The typical downward spiral:
- A test fails intermittently
- Developers rerun the pipeline
- The failure “fixes itself”
- Failures are ignored next time
- Real bugs slip through unnoticed
Eventually, teams rely more on manual verification or production monitoring than on automated tests—defeating the entire purpose of automation.
The Real Fix: Make Integration Tests Deterministic
Flaky tests don’t need more retries. They need determinism.
Here’s how teams fix them for good:
1. Control External Dependencies
If a test depends on external systems you don’t control, it will always be flaky.
Best practices:
- Stub third-party APIs
- Record and replay real API interactions
- Simulate failure scenarios intentionally
The goal is predictable behavior, not perfect realism.
2. Isolate Test Environments
Shared environments are a major flakiness multiplier.
What works better:
- Ephemeral environments spun up per PR
- Containerized dependencies
- Isolated databases or namespaces
Isolation ensures that one team’s test doesn’t break another team’s build.
3. Fix Test Data Once—and Reuse It Reliably
Test data should be:
- Deterministic
- Reproducible
- Resettable
Avoid relying on “whatever data exists.” Instead:
- Seed known datasets
- Reset state after each run
- Use immutable fixtures where possible
4. Replace Guesswork With Real Behavior
Many flaky tests exist because mocks drift from reality.
Modern teams increasingly:
- Capture real production traffic
- Generate mocks and stubs from actual requests
- Validate responses against real contracts
This reduces the gap between test behavior and production behavior—where flakiness often originates.
5. Run Integration Tests Earlier (Not Later)
Flaky tests hurt most when they fail late.
Shift-left strategies:
- Run critical integration tests on every pull request
- Fail fast on contract or schema mismatches
- Keep test suites small and focused
Short feedback loops reduce frustration and improve trust.

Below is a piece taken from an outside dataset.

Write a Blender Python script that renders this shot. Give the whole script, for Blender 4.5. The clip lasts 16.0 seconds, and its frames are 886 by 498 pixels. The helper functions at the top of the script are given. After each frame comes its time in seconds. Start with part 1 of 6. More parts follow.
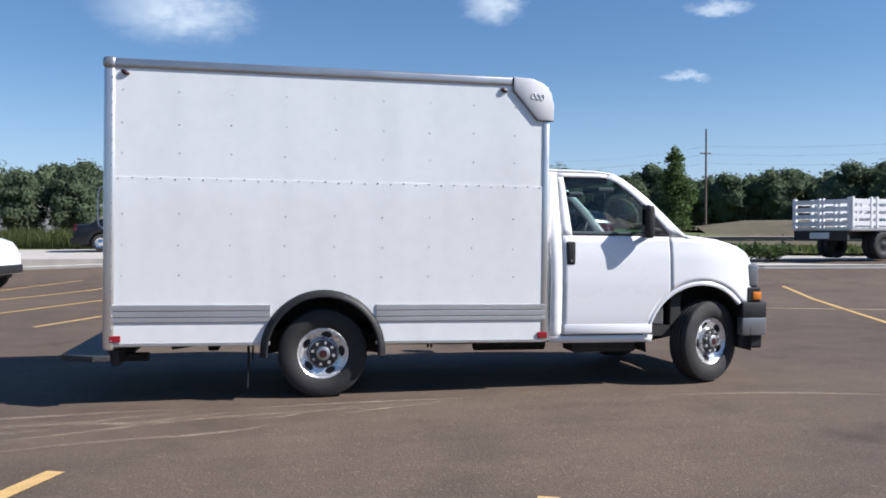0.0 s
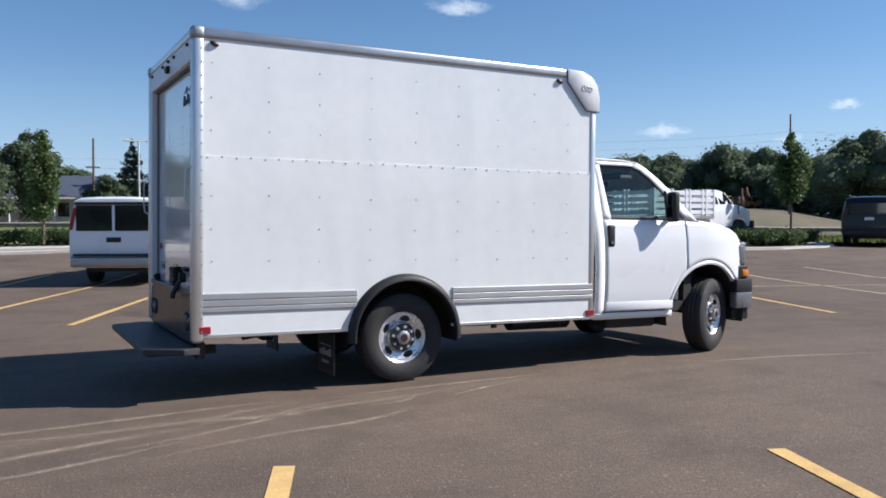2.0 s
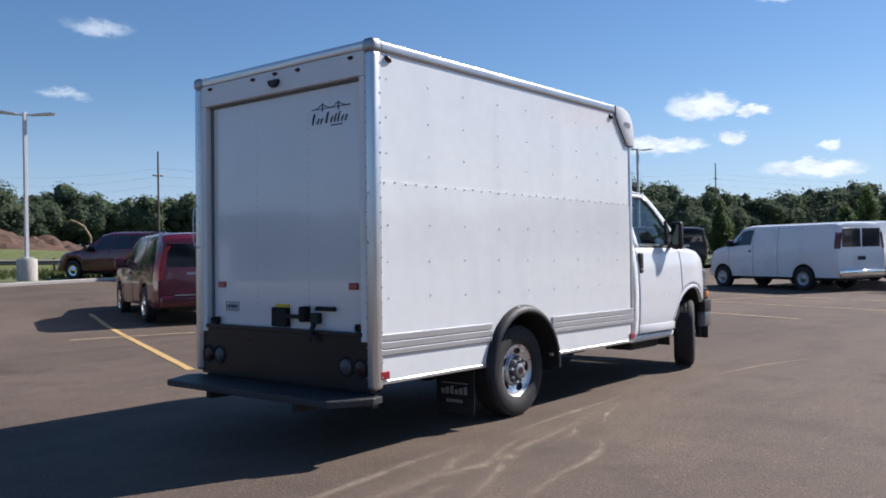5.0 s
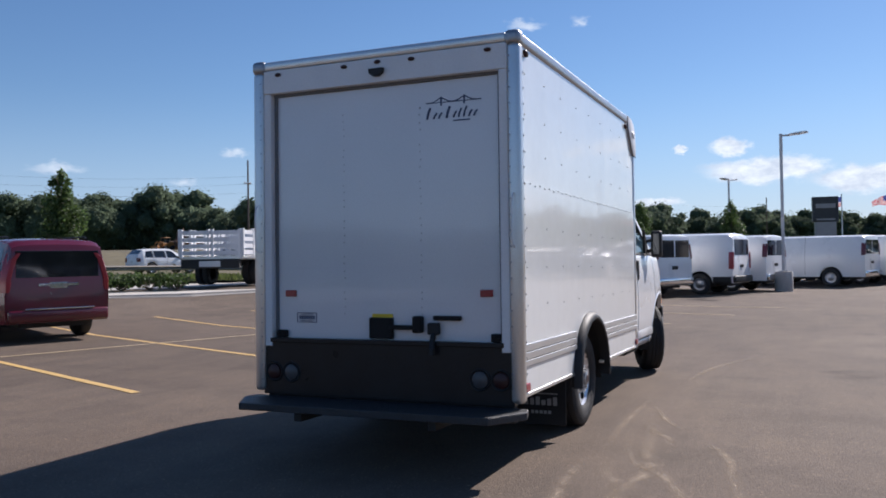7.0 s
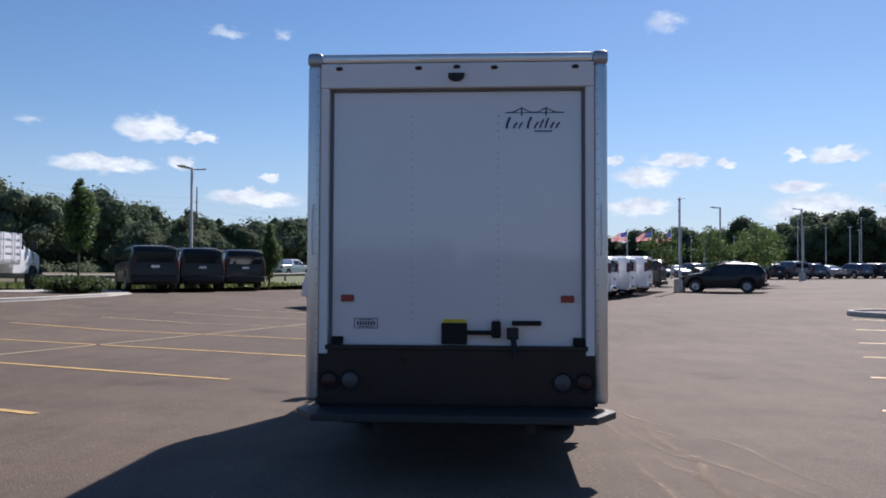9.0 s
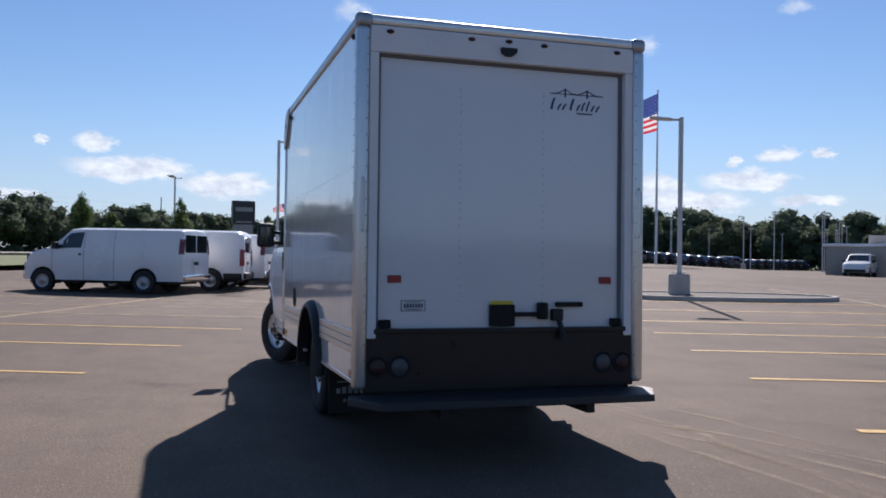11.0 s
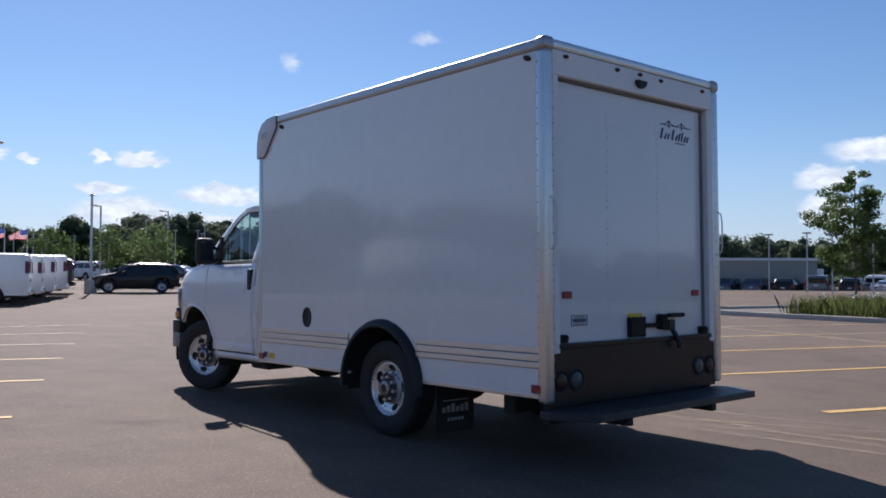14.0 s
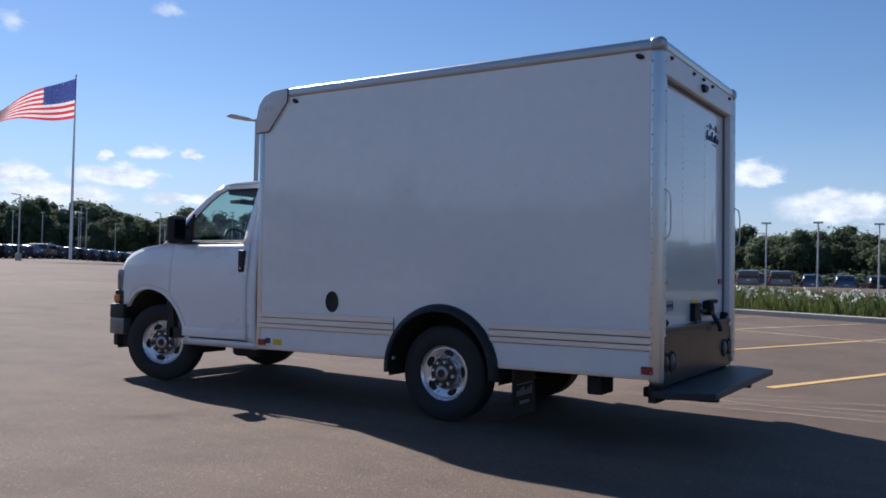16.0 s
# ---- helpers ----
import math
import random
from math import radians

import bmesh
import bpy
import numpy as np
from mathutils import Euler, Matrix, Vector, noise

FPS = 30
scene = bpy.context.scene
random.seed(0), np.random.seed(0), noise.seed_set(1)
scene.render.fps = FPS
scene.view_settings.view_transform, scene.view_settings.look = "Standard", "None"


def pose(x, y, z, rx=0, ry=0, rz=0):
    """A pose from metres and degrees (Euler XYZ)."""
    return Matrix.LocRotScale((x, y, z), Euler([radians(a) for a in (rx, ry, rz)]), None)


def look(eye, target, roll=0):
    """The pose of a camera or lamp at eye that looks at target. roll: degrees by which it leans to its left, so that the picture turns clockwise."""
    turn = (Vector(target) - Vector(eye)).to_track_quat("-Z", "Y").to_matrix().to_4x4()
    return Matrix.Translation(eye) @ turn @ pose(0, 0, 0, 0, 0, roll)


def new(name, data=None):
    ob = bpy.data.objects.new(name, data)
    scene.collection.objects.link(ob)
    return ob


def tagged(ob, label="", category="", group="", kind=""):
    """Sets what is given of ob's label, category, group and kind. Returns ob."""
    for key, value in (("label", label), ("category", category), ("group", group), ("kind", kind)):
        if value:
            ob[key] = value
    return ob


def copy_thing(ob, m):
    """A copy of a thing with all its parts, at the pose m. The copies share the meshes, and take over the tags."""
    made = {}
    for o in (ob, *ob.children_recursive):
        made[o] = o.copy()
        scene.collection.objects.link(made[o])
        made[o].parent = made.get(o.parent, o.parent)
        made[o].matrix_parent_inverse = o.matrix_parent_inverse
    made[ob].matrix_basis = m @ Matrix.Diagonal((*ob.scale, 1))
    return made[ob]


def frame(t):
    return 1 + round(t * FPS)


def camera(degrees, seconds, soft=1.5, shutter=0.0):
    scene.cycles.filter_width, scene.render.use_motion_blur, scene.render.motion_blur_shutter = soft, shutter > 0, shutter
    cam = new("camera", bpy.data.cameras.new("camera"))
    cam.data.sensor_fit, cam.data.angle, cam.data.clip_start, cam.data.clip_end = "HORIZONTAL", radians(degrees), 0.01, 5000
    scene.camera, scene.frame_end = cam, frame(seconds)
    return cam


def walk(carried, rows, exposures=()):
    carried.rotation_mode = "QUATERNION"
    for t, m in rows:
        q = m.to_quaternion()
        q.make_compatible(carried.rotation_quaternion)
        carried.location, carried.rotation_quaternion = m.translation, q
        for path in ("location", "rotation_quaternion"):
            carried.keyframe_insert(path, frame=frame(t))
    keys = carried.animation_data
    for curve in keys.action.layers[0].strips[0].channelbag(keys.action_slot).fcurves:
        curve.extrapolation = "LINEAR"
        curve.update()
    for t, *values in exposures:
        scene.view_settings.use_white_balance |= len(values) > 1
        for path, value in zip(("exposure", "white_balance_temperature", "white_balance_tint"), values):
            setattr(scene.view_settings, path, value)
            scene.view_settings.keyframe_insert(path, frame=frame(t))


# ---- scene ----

Case Study: Turning a Noisy Pipeline Into a Trusted One
A mid-size SaaS company struggled with integration tests that failed randomly several times a day. Developers reran pipelines so often that failures were ignored entirely.
What they changed:
- Removed brittle, hand-written mocks
- Introduced deterministic test data
- Isolated environments per PR
- Focused tests on service boundaries only
The result:
- Flaky failures dropped dramatically
- CI pipelines became a source of confidence
- Developers stopped rerunning builds “just in case”
Most importantly, tests started catching real issues again.
What to Test—and What to Avoid
Test These
- Service-to-service APIs
- Authentication and authorization flows
- Error handling and retries
- Async messaging paths
Avoid These
- UI flows (leave those to E2E tests)
- Third-party systems you don’t own
- Business logic already covered by unit tests
Final Thoughts: Reliability Builds Trust
Flaky integration tests don’t just slow teams down—they silently undermine engineering confidence.
The fix isn’t adding retries or ignoring failures. The fix is:
- Controlled environments
- Deterministic data
- Realistic behavior
- Focused test scope
When integration tests are reliable, developers trust them.
When developers trust them, pipelines move faster.
And when pipelines move faster, teams ship with confidence—not hope.
Reliable integration tests don’t just prevent bugs—they restore trust in the entire delivery process.